Communication As A Discipline

Communication involves both behavior and meanings, and so the study of communication involves two basic perspectives -- a behavior-centered approach or a meaning-centered approach. Integrated approaches are also possible.

Communication occurs in social contexts, from the interpersonal to the institutional. In all of these contexts, communication researchers are interested in the nature of the interactions between individuals, the structures or patterns of communication within the context, and the meanings associated with elements of that context.

Here are some of the different sub-disciplines or areas of interest within communication scholarship:

Language and Symbolic Codes - use of verbal and non-verbal codes or symbol sets. Topics: developmental communication, intercultural communication, linguistics, nonverbal communication, semantics, semiotics.

Interpersonal - the study of verbal and non-verbal interactions in relationships. Topics: dyadic communication, gender and communication, instructional communication, interpersonal influence, interpersonal attraction, intrapersonal communication, relational communication

Small Group - interactions in groups of 3 or more people. Topics: small-group effectiveness, cohesion, conflict, leadership, group roles, consensus, productivity, group culture, problem solving, family communication.

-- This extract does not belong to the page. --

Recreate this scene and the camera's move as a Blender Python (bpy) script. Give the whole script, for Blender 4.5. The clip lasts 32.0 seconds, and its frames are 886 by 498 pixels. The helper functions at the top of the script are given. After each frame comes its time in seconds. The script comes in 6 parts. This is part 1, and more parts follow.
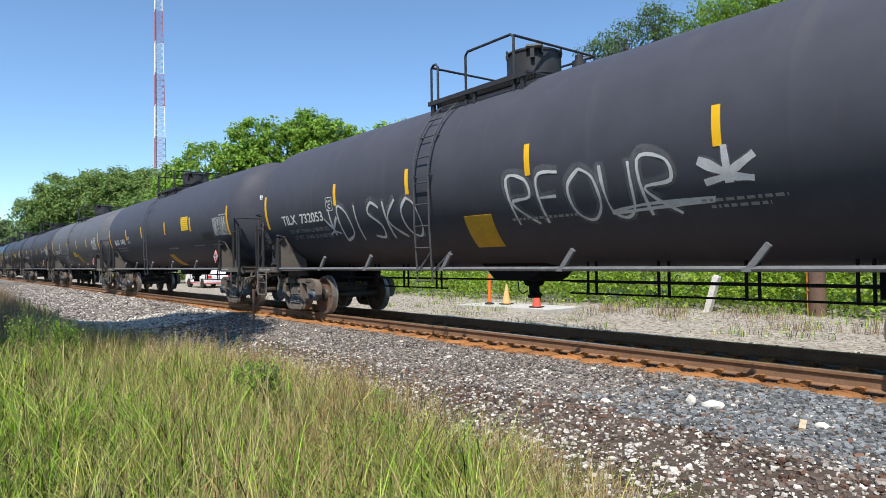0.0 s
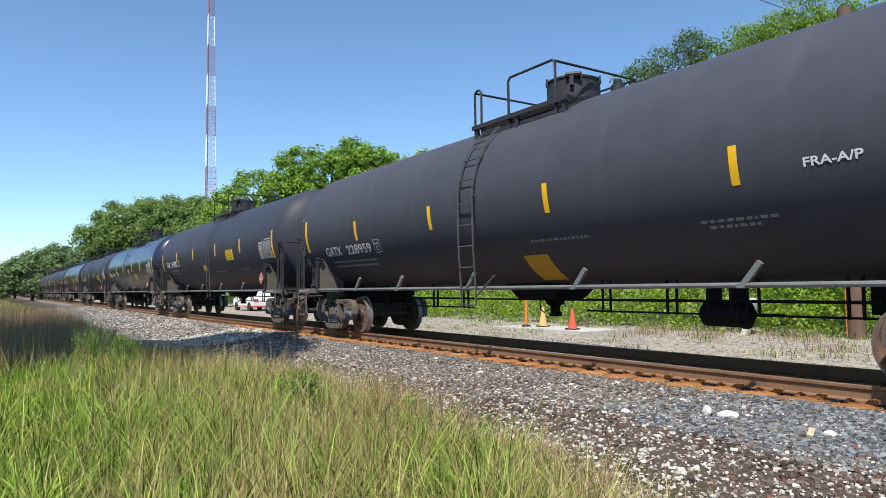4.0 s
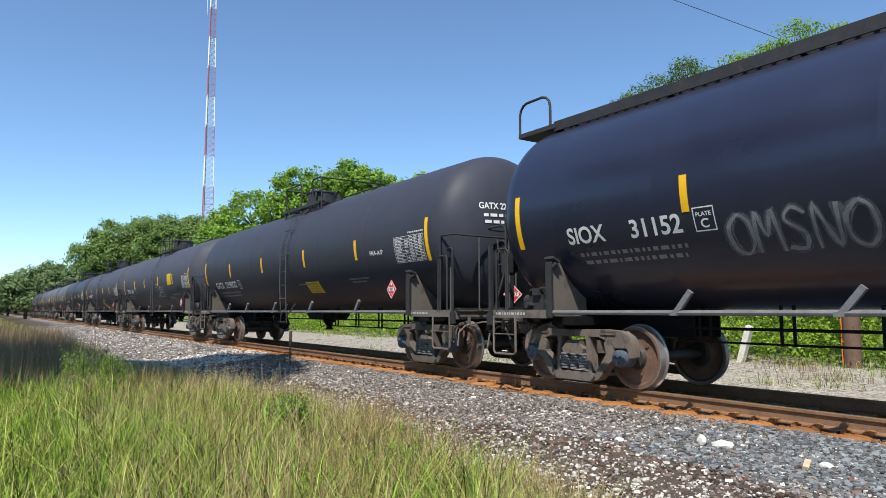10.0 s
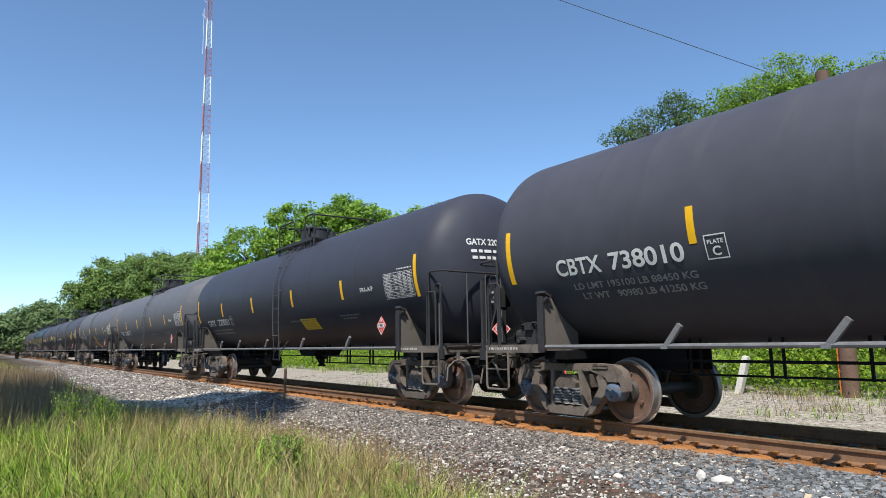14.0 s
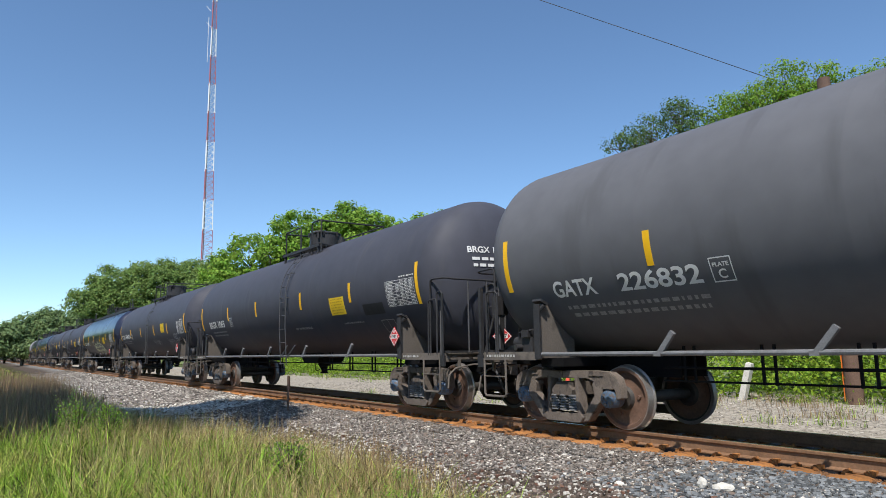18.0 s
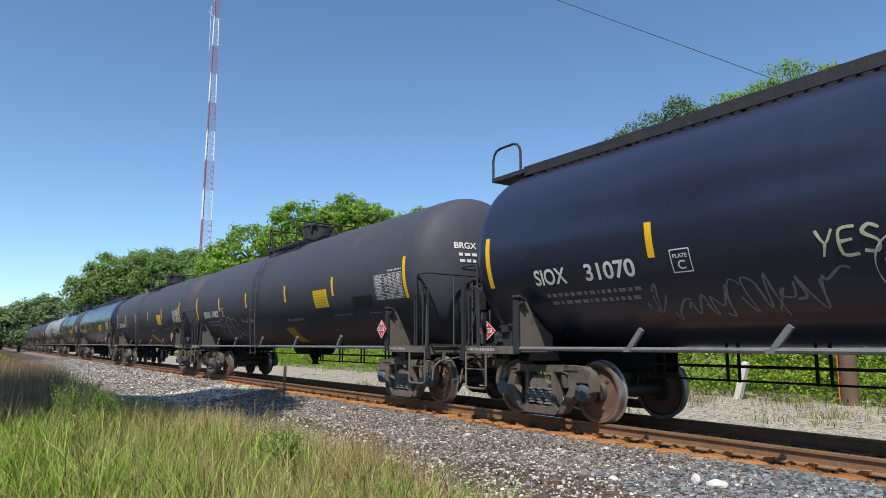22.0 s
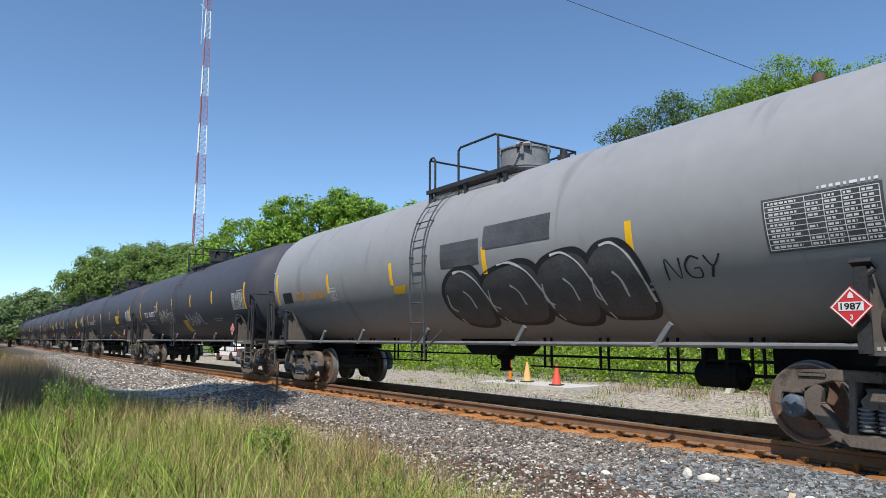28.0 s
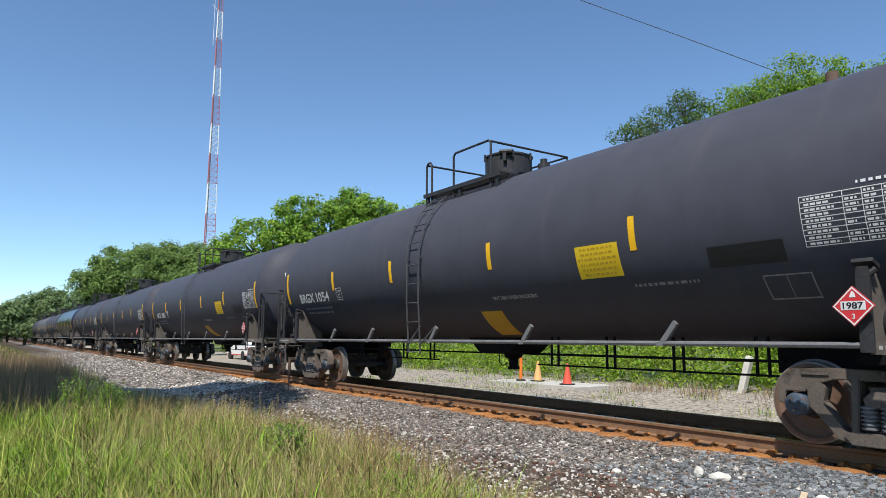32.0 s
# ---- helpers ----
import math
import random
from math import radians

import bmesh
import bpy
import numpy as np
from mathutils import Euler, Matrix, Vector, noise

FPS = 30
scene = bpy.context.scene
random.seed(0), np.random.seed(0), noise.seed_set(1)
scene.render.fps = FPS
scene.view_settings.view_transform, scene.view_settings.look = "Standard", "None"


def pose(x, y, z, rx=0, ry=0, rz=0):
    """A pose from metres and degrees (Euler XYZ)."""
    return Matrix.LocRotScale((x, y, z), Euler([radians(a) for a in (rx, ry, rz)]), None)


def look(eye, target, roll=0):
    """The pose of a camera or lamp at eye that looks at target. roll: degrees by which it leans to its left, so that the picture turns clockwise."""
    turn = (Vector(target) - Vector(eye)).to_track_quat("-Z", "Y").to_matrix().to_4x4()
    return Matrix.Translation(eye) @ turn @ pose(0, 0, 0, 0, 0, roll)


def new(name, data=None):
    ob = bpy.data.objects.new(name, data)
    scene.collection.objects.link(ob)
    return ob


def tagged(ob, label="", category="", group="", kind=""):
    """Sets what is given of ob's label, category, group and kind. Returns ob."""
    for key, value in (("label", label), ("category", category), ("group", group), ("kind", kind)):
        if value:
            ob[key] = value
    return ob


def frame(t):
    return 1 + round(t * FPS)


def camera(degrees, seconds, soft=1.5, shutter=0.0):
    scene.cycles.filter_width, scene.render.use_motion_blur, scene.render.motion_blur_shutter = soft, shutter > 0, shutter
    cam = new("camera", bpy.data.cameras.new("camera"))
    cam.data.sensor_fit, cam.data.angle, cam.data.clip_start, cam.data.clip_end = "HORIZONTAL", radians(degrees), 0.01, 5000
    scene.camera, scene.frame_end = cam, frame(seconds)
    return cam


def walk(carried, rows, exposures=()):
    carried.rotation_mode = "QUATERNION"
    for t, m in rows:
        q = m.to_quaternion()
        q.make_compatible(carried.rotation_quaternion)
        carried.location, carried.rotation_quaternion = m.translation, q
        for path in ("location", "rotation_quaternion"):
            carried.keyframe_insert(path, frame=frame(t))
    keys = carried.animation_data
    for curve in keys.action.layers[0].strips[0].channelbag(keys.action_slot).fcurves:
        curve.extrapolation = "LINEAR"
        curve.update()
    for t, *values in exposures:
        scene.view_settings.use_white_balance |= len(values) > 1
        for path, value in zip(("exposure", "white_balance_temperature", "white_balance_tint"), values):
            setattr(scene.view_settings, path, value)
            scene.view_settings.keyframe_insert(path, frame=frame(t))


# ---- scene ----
# x runs along the track (the train goes to +x), y across it, z = 0 is the top of the rail
TRACK_Y = 8.627
# the track leaves the x axis by a little: turned by TURN degrees about (0, TRACK_Y)
TURN = -0.69
SKEW = math.tan(math.radians(TURN))
cam = camera(67.0, 32.0, 0.9)
PATH = [
    (0.0, pose(-0.542, 0.126, 1.247, 91.01, 0.90, 51.78)),
    (0.5, pose(-0.399, -0.003, 1.242, 90.77, 0.76, 53.89)),
    (1.0, pose(-0.307, -0.057, 1.206, 91.00, 0.64, 54.78)),
    (1.5, pose(-0.173, -0.141, 1.192, 91.35, 0.54, 55.20)),
    (2.0, pose(-0.102, -0.169, 1.172, 91.83, 0.49, 55.27)),
    (2.5, pose(-0.055, -0.140, 1.162, 92.29, 0.70, 55.32)),
    (3.0, pose(-0.020, -0.117, 1.145, 92.65, 0.71, 55.33)),
    (3.5, pose(-0.006, -0.087, 1.133, 92.99, 0.77, 55.38)),
    (5.5, pose(0.027, -0.058, 1.125, 93.99, 0.49, 55.46)),
    (6.0, pose(0.037, -0.074, 1.138, 94.11, 0.36, 55.33)),
    (7.0, pose(0.014, -0.063, 1.137, 94.42, 0.03, 55.08)),
    (8.0, pose(0.007, -0.039, 1.138, 94.69, -0.08, 54.93)),
    (9.0, pose(-0.000, 0.000, 1.165, 94.90, 0.24, 55.07)),
    (10.0, pose(-0.019, -0.014, 1.142, 95.24, 0.05, 55.08)),
    (11.0, pose(-0.023, -0.023, 1.159, 95.47, 0.18, 55.01)),
    (12.0, pose(-0.029, -0.042, 1.169, 96.09, 0.34, 54.92)),
    (12.5, pose(-0.046, -0.035, 1.178, 96.59, 0.43, 54.84)),
    (13.0, pose(-0.038, -0.019, 1.181, 97.17, 0.55, 54.86)),
    (13.5, pose(-0.001, -0.034, 1.186, 97.74, 0.75, 54.77)),
    (14.0, pose(0.005, -0.012, 1.181, 98.06, 0.87, 54.76)),
    (14.5, pose(-0.008, 0.015, 1.181, 98.24, 0.99, 54.80)),
    (16.5, pose(0.047, 0.014, 1.174, 98.51, 1.17, 55.31)),
    (17.0, pose(0.041, 0.007, 1.163, 98.65, 0.93, 55.24)),
    (18.0, pose(0.066, -0.015, 1.191, 98.63, 0.95, 55.11)),
    (19.0, pose(0.081, -0.044, 1.205, 98.41, 0.78, 54.97)),
    (20.0, pose(0.037, 0.016, 1.170, 98.18, 0.36, 54.83)),
    (21.0, pose(0.016, 0.060, 1.168, 98.08, 0.16, 54.94)),
    (22.0, pose(0.052, -0.003, 1.163, 98.16, -0.14, 54.85)),
    (23.0, pose(0.045, -0.025, 1.171, 98.15, -0.25, 54.62)),
    (24.0, pose(0.064, -0.032, 1.168, 98.16, -0.24, 54.46)),
    (24.5, pose(0.054, -0.025, 1.178, 98.07, -0.21, 54.36)),
    (26.5, pose(0.039, 0.007, 1.166, 97.73, -0.23, 54.25)),
    (27.0, pose(0.044, -0.006, 1.168, 97.66, -0.25, 54.21)),
    (28.0, pose(0.042, 0.011, 1.172, 97.68, -0.09, 54.28)),
    (29.0, pose(0.044, 0.020, 1.156, 97.68, -0.16, 54.45)),
    (30.0, pose(0.052, -0.016, 1.153, 97.63, -0.21, 54.56)),
    (31.0, pose(0.060, 0.005, 1.162, 97.53, -0.08, 54.89)),
    (32.0, pose(0.072, -0.026, 1.154, 97.65, -0.25, 55.16)),
]
walk(cam, PATH, [(0.0, 0.26), (6.0, 0.25), (12.0, 0.25), (14.5, 0.23), (16.5, 0.11), (24.0, 0.07), (32.0, 0.11)])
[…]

Organizational - concerned with how organizations function, process information, and communicate, both internally and externally. Topics: organizational networks, systems, conflict, negotiation, superior-subordinate interaction, and other aspects of organizational life.

Public - nonmediated public settings (one-to-many). Topics: rhetoric, public speaking, speech analysis, persuasion, argumentation, debate, speaker credibility, ethics, interpreting literature, propaganda, political campaigns, and communication education.

Mass - mediated communication. Topics: media effects, history, policy, ethics, public opinion, message analysis, new technologies, popular culture, public relations, advertising, political economy of media institutions, media regulation.